When you reheat, bring the broth to a simmer, then add turkey and vegetables until hot. Add cooked noodles or rice at the end, just long enough to warm.
Freezer Strategy That Tastes Fresh
Freeze in portions you’ll actually grab. Two-cup containers make an easy lunch. Quart containers work for dinner.
If you want extra detail on safe thawing, the USDA safe handling turkey page details thawing and storage basics.
| Storage Spot | Best Time Window | Reheat Move |
|---|---|---|
| Fridge, soup base | Up to 4 days | Simmer, then season again |
| Fridge, cooked noodles | Up to 3 days | Warm in broth 1 minute |
| Freezer, soup base | 2 to 3 months | Thaw overnight, simmer |
| Freezer, turkey meat | 2 to 3 months | Add near the end to warm |
| Freezer, veg mix | 2 months | Drop into simmering broth |
| Thermos lunch | Same day | Preheat thermos with boiling water |
| Stovetop batch | 2 hours max at room temp | Chill fast in shallow pans |
Fixes For Common Soup Problems
If your pot tastes bland, it’s usually missing salt, acid, or a little fat.
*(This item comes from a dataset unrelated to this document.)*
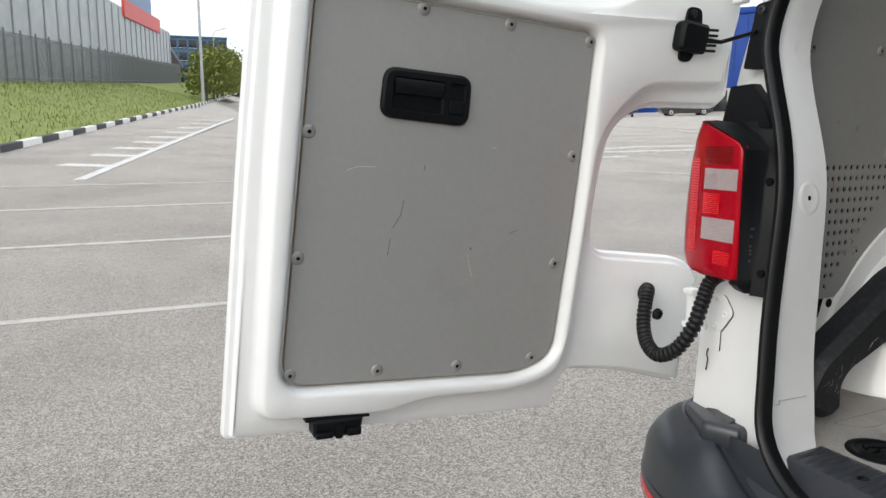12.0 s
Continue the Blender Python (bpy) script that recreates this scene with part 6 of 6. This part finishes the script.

Add them in that order and stop as soon as it tastes right.
Broth Tastes Flat
- Add salt in small pinches and stir well.
- Add lemon juice or a teaspoon of vinegar.
- Stir in a pat of butter to round the edges.
Soup Tastes Too Salty
- Add more unsalted broth or water, then simmer 5 minutes.
- Finish with lemon to balance the taste.
Vegetables Feel Mushy
- Cut them a bit larger next time.
- Add quick vegetables late: peas, spinach, corn.
- Keep the simmer gentle, not a hard boil.
Make It A Full Meal Without Extra Work
This soup can carry dinner on its own, but a couple side moves make it feel like a spread.
- Toast bread with butter and garlic salt.
- Serve with a simple green salad and a sharp vinaigrette.
Batch Size And Leftover Planning
If you have a lot of turkey, make a double batch of broth and freeze it plain. Plain broth is a blank base for rice, quick sauces, or another soup later in the week.
If you’re working with small leftovers, keep the pot smaller and punch up the flavor with herbs and lemon.
When you want a reset meal, easy leftover turkey soup is the move. Keep the base brothy, add turkey at the end, and finish with herbs and a squeeze of acid.